Alcohol Industries Are Misleading Consumers About Alcohol Related Cancer Risks

According to a new report the alcohol industry is downplaying the link between alcohol and cancer, by using 'denial, distortion, distraction' tactics.

A new study says that alcohol industries are misleading the public over the risks of drinking and cancer by downplaying and misrepresenting the link between alcohol and cancer, in a bid to protect its profits.

Despite portraying themselves as socially responsible, many drinks producers are also trying to distract attention from alcohol’s well-established role as a key cause of cancer, confuse consumers and blame other factors, it is claimed.

Researchers analyzed information relating to cancer on the websites and documents of almost 30 industry organizations between September and December last year, finding 24 out of the 26 websites showed “some sort of distortion or misrepresentation” of evidence.

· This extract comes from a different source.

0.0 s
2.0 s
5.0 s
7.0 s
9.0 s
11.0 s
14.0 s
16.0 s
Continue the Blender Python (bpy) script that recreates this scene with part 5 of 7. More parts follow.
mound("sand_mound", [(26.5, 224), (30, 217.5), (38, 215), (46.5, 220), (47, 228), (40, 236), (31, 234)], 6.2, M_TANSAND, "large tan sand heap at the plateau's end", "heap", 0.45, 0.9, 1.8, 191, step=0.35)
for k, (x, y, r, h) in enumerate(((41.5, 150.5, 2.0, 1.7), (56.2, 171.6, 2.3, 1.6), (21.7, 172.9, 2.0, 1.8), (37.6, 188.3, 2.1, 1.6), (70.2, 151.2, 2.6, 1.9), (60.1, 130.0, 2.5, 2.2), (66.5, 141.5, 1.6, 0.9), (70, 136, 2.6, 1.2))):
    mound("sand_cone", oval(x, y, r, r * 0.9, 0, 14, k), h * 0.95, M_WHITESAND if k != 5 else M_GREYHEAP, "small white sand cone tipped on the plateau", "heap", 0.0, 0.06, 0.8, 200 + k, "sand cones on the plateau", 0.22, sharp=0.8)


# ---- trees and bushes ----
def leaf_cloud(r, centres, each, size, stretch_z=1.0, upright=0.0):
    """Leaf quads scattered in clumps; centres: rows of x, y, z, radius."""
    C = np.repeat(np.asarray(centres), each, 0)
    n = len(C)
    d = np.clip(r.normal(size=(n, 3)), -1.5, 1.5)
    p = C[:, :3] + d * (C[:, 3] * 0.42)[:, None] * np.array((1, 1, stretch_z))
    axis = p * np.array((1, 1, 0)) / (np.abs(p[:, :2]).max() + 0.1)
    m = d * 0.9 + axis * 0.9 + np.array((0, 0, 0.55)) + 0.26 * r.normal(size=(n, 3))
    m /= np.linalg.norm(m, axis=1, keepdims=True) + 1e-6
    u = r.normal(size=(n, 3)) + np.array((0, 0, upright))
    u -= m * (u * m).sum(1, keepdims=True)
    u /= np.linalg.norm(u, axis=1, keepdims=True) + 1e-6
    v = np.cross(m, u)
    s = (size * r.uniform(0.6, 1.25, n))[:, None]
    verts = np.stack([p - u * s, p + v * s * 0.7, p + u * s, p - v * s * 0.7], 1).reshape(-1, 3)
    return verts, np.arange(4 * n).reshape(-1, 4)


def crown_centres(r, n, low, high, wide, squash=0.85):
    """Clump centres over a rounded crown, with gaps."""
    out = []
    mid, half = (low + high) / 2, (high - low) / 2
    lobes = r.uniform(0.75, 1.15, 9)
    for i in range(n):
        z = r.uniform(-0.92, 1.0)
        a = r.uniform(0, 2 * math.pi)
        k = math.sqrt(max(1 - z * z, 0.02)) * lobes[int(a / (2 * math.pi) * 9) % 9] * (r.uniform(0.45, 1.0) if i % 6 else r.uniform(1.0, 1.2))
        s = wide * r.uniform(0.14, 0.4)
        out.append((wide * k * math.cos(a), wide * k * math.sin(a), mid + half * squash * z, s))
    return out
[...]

The World Health Organization says drinking is a well-established risk factor for a range of cancers, including tumors of the mouth, liver, breast and colon and bowel.

Alcohol consumption has been strongly linked to breast cancer and research shows that even a small glass of wine could increase its risk by 6%. According to researchers, alcohol damages the cells, triggering tumour formations.

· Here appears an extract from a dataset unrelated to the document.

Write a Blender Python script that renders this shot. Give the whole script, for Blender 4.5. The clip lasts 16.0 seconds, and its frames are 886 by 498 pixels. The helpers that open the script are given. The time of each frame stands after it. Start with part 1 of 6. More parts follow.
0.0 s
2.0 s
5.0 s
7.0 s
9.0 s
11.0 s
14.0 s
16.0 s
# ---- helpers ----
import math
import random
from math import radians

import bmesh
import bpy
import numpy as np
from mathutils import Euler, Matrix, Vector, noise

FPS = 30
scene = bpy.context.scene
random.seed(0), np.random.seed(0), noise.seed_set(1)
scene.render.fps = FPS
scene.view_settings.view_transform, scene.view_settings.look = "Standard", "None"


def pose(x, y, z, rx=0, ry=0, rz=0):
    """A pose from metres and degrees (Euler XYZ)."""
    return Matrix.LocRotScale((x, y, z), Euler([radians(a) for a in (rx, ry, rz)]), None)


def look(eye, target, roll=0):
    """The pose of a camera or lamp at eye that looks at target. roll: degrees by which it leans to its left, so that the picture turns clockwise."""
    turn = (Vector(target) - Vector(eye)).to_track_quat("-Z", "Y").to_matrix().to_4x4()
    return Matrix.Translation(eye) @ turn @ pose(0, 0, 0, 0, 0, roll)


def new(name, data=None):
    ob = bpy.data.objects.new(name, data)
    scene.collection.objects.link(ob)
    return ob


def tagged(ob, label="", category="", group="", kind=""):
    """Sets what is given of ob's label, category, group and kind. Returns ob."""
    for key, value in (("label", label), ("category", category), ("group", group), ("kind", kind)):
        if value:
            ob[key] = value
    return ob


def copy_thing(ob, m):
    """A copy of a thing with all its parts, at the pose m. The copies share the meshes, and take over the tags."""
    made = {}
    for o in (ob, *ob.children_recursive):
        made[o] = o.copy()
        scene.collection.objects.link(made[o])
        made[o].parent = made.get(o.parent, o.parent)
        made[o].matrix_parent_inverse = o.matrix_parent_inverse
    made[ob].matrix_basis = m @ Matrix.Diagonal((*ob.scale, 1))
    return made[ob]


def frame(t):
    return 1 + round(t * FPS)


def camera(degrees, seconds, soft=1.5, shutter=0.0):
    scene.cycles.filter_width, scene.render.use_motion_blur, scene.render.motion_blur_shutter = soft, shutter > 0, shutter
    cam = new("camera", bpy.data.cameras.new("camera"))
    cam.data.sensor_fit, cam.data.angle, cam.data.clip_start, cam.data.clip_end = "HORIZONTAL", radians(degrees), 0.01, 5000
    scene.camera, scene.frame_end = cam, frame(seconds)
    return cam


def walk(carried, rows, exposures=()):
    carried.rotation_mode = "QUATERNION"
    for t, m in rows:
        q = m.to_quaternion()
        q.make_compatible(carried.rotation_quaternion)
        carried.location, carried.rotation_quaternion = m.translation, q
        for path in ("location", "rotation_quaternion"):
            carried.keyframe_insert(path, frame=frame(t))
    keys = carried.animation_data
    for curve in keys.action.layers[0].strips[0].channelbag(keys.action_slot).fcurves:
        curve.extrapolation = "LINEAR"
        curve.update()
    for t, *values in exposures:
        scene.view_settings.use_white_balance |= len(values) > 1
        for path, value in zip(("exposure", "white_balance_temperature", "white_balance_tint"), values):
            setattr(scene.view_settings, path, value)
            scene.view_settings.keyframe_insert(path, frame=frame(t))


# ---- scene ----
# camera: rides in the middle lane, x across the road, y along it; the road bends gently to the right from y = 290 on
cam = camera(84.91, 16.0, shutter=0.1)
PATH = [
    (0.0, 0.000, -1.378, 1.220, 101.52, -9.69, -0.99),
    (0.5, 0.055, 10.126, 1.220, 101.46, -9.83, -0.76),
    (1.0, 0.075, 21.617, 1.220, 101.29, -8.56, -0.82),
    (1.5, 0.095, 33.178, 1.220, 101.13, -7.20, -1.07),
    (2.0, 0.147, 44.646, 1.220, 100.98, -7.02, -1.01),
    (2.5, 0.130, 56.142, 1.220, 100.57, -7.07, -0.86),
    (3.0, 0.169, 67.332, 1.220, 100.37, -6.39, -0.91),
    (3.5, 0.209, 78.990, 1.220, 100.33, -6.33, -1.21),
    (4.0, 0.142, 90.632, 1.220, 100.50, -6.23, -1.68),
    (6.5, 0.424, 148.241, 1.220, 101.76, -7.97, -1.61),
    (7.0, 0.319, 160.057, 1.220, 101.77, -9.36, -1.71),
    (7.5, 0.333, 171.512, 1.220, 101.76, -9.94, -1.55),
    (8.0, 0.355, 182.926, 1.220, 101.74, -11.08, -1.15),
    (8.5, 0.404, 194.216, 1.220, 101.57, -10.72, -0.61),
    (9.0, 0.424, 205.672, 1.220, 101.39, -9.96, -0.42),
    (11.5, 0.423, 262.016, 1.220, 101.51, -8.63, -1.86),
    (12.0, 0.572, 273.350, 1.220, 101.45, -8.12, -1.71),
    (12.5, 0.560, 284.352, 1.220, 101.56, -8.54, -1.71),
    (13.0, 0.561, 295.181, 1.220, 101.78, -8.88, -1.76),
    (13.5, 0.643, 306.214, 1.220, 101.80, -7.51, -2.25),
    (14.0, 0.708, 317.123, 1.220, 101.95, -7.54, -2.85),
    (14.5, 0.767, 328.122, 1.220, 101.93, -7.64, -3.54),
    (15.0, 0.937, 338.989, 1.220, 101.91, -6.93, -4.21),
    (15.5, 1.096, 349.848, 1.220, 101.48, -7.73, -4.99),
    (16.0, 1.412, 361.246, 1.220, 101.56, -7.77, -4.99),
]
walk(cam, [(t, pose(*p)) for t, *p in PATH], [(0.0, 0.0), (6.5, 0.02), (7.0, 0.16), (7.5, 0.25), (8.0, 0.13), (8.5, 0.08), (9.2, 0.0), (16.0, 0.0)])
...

Drinking increases the risk of a wide range of health conditions including high blood pressure, some cancers and depression. Meanwhile women who drink are 20% more likely to get breast cancer than those who don’t, according to Public Health England.

“The alcohol industry appears to be engaged in the extensive misrepresentation of evidence about the alcohol-related risk of cancer. These activities have parallels with those of the tobacco industry”, according to a study by Professor Mark Petticrew, of the London School of Hygiene and Tropical Medicine and colleagues.

The authors said it was important to highlight that those who drink within the recommended guidelines, not more than 14 units a week for both men and women, “shouldn’t be too concerned when it comes to cancer.”

Consumers have a right to know the truth about alcohol and cancer so that they can make fully informed decisions about their drinking. The study was published in the Drug and Alcohol Review journal.